- DATA EXTRACT:
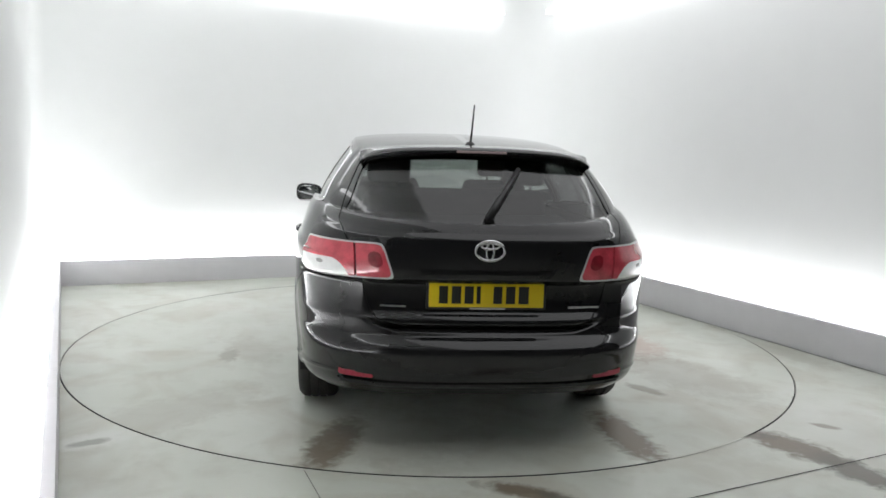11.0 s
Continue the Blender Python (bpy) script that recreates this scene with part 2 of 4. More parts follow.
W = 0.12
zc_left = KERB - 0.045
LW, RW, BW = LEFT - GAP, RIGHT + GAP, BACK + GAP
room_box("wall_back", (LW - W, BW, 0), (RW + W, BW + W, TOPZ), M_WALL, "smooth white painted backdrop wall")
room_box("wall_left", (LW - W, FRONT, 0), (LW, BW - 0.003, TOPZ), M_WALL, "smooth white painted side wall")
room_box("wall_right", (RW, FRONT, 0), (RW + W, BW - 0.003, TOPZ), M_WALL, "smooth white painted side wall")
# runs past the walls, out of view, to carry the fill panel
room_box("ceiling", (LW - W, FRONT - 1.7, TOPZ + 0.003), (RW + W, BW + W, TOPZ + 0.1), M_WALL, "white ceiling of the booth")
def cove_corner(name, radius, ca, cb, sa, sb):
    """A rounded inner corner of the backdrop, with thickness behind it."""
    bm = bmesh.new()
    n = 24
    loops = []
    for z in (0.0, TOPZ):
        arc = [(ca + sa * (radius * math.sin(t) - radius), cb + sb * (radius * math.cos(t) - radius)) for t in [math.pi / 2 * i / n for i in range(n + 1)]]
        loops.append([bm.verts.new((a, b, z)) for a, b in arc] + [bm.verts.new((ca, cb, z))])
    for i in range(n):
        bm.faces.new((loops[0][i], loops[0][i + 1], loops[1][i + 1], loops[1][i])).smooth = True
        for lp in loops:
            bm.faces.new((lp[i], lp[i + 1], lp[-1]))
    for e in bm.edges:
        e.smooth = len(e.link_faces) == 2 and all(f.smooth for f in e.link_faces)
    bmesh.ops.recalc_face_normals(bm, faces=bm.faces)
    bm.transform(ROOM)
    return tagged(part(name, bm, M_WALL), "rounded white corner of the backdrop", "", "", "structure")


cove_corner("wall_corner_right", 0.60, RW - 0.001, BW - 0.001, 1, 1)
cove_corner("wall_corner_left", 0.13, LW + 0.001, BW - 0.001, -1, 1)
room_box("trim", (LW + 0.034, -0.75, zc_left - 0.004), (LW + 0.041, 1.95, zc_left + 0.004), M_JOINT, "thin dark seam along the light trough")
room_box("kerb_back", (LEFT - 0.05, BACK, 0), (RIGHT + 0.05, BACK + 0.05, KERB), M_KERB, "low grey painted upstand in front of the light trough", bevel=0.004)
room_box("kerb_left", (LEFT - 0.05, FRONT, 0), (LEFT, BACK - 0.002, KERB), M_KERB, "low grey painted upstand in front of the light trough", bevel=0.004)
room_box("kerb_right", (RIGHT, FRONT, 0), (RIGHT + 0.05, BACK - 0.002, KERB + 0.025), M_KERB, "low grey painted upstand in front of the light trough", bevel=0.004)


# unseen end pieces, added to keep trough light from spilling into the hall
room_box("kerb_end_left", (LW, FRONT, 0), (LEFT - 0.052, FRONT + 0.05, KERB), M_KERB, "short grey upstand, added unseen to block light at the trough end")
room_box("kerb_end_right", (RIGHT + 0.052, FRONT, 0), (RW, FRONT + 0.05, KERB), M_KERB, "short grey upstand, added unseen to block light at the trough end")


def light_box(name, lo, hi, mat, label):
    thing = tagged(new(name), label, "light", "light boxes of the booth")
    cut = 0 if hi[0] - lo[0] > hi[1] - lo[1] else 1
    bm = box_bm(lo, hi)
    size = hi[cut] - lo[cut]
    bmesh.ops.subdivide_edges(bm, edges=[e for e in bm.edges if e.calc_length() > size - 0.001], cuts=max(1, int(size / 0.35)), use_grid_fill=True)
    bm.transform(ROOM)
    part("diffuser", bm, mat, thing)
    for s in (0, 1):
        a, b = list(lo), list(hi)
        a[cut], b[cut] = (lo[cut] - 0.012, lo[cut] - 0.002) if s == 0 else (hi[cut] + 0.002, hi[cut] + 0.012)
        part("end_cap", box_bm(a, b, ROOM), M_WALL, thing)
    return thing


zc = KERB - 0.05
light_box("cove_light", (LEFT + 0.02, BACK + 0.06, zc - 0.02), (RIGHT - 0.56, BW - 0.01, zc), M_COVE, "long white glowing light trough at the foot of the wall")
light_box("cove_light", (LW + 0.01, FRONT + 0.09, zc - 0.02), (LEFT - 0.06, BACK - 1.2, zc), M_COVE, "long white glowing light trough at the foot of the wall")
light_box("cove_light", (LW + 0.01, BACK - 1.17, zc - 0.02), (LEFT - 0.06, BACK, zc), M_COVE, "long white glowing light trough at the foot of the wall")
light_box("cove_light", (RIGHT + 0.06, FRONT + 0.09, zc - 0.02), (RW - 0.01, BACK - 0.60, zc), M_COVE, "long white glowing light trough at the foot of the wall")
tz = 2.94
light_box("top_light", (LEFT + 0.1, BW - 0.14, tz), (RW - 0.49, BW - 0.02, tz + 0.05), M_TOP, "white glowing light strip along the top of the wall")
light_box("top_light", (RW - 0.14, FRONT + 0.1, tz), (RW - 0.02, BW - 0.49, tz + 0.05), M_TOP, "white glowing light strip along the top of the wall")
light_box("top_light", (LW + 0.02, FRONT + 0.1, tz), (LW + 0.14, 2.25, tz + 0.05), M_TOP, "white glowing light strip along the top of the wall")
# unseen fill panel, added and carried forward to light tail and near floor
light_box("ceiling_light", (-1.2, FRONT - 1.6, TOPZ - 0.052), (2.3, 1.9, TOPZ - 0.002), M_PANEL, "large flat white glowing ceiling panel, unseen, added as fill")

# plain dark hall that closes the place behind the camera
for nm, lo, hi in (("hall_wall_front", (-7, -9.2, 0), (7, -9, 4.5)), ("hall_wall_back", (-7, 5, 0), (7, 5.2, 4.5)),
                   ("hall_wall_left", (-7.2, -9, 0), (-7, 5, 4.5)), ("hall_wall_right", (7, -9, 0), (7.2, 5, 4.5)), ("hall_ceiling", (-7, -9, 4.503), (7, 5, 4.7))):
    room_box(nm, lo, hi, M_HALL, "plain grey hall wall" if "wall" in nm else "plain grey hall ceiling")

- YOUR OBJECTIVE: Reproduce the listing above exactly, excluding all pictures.

- FINAL ANSWER:
11.0 s
Continue the Blender Python (bpy) script that recreates this scene with part 2 of 4. More parts follow.
W = 0.12
zc_left = KERB - 0.045
LW, RW, BW = LEFT - GAP, RIGHT + GAP, BACK + GAP
room_box("wall_back", (LW - W, BW, 0), (RW + W, BW + W, TOPZ), M_WALL, "smooth white painted backdrop wall")
room_box("wall_left", (LW - W, FRONT, 0), (LW, BW - 0.003, TOPZ), M_WALL, "smooth white painted side wall")
room_box("wall_right", (RW, FRONT, 0), (RW + W, BW - 0.003, TOPZ), M_WALL, "smooth white painted side wall")
# runs past the walls, out of view, to carry the fill panel
room_box("ceiling", (LW - W, FRONT - 1.7, TOPZ + 0.003), (RW + W, BW + W, TOPZ + 0.1), M_WALL, "white ceiling of the booth")
def cove_corner(name, radius, ca, cb, sa, sb):
    """A rounded inner corner of the backdrop, with thickness behind it."""
    bm = bmesh.new()
    n = 24
    loops = []
    for z in (0.0, TOPZ):
        arc = [(ca + sa * (radius * math.sin(t) - radius), cb + sb * (radius * math.cos(t) - radius)) for t in [math.pi / 2 * i / n for i in range(n + 1)]]
        loops.append([bm.verts.new((a, b, z)) for a, b in arc] + [bm.verts.new((ca, cb, z))])
    for i in range(n):
        bm.faces.new((loops[0][i], loops[0][i + 1], loops[1][i + 1], loops[1][i])).smooth = True
        for lp in loops:
            bm.faces.new((lp[i], lp[i + 1], lp[-1]))
    for e in bm.edges:
        e.smooth = len(e.link_faces) == 2 and all(f.smooth for f in e.link_faces)
    bmesh.ops.recalc_face_normals(bm, faces=bm.faces)
    bm.transform(ROOM)
    return tagged(part(name, bm, M_WALL), "rounded white corner of the backdrop", "", "", "structure")


cove_corner("wall_corner_right", 0.60, RW - 0.001, BW - 0.001, 1, 1)
cove_corner("wall_corner_left", 0.13, LW + 0.001, BW - 0.001, -1, 1)
room_box("trim", (LW + 0.034, -0.75, zc_left - 0.004), (LW + 0.041, 1.95, zc_left + 0.004), M_JOINT, "thin dark seam along the light trough")
room_box("kerb_back", (LEFT - 0.05, BACK, 0), (RIGHT + 0.05, BACK + 0.05, KERB), M_KERB, "low grey painted upstand in front of the light trough", bevel=0.004)
room_box("kerb_left", (LEFT - 0.05, FRONT, 0), (LEFT, BACK - 0.002, KERB), M_KERB, "low grey painted upstand in front of the light trough", bevel=0.004)
room_box("kerb_right", (RIGHT, FRONT, 0), (RIGHT + 0.05, BACK - 0.002, KERB + 0.025), M_KERB, "low grey painted upstand in front of the light trough", bevel=0.004)


# unseen end pieces, added to keep trough light from spilling into the hall
room_box("kerb_end_left", (LW, FRONT, 0), (LEFT - 0.052, FRONT + 0.05, KERB), M_KERB, "short grey upstand, added unseen to block light at the trough end")
room_box("kerb_end_right", (RIGHT + 0.052, FRONT, 0), (RW, FRONT + 0.05, KERB), M_KERB, "short grey upstand, added unseen to block light at the trough end")


def light_box(name, lo, hi, mat, label):
    thing = tagged(new(name), label, "light", "light boxes of the booth")
    cut = 0 if hi[0] - lo[0] > hi[1] - lo[1] else 1
    bm = box_bm(lo, hi)
    size = hi[cut] - lo[cut]
    bmesh.ops.subdivide_edges(bm, edges=[e for e in bm.edges if e.calc_length() > size - 0.001], cuts=max(1, int(size / 0.35)), use_grid_fill=True)
    bm.transform(ROOM)
    part("diffuser", bm, mat, thing)
    for s in (0, 1):
        a, b = list(lo), list(hi)
        a[cut], b[cut] = (lo[cut] - 0.012, lo[cut] - 0.002) if s == 0 else (hi[cut] + 0.002, hi[cut] + 0.012)
        part("end_cap", box_bm(a, b, ROOM), M_WALL, thing)
    return thing


zc = KERB - 0.05
light_box("cove_light", (LEFT + 0.02, BACK + 0.06, zc - 0.02), (RIGHT - 0.56, BW - 0.01, zc), M_COVE, "long white glowing light trough at the foot of the wall")
light_box("cove_light", (LW + 0.01, FRONT + 0.09, zc - 0.02), (LEFT - 0.06, BACK - 1.2, zc), M_COVE, "long white glowing light trough at the foot of the wall")
light_box("cove_light", (LW + 0.01, BACK - 1.17, zc - 0.02), (LEFT - 0.06, BACK, zc), M_COVE, "long white glowing light trough at the foot of the wall")
light_box("cove_light", (RIGHT + 0.06, FRONT + 0.09, zc - 0.02), (RW - 0.01, BACK - 0.60, zc), M_COVE, "long white glowing light trough at the foot of the wall")
tz = 2.94
light_box("top_light", (LEFT + 0.1, BW - 0.14, tz), (RW - 0.49, BW - 0.02, tz + 0.05), M_TOP, "white glowing light strip along the top of the wall")
light_box("top_light", (RW - 0.14, FRONT + 0.1, tz), (RW - 0.02, BW - 0.49, tz + 0.05), M_TOP, "white glowing light strip along the top of the wall")
light_box("top_light", (LW + 0.02, FRONT + 0.1, tz), (LW + 0.14, 2.25, tz + 0.05), M_TOP, "white glowing light strip along the top of the wall")
# unseen fill panel, added and carried forward to light tail and near floor
light_box("ceiling_light", (-1.2, FRONT - 1.6, TOPZ - 0.052), (2.3, 1.9, TOPZ - 0.002), M_PANEL, "large flat white glowing ceiling panel, unseen, added as fill")

# plain dark hall that closes the place behind the camera
for nm, lo, hi in (("hall_wall_front", (-7, -9.2, 0), (7, -9, 4.5)), ("hall_wall_back", (-7, 5, 0), (7, 5.2, 4.5)),
                   ("hall_wall_left", (-7.2, -9, 0), (-7, 5, 4.5)), ("hall_wall_right", (7, -9, 0), (7.2, 5, 4.5)), ("hall_ceiling", (-7, -9, 4.503), (7, 5, 4.7))):
    room_box(nm, lo, hi, M_HALL, "plain grey hall wall" if "wall" in nm else "plain grey hall ceiling")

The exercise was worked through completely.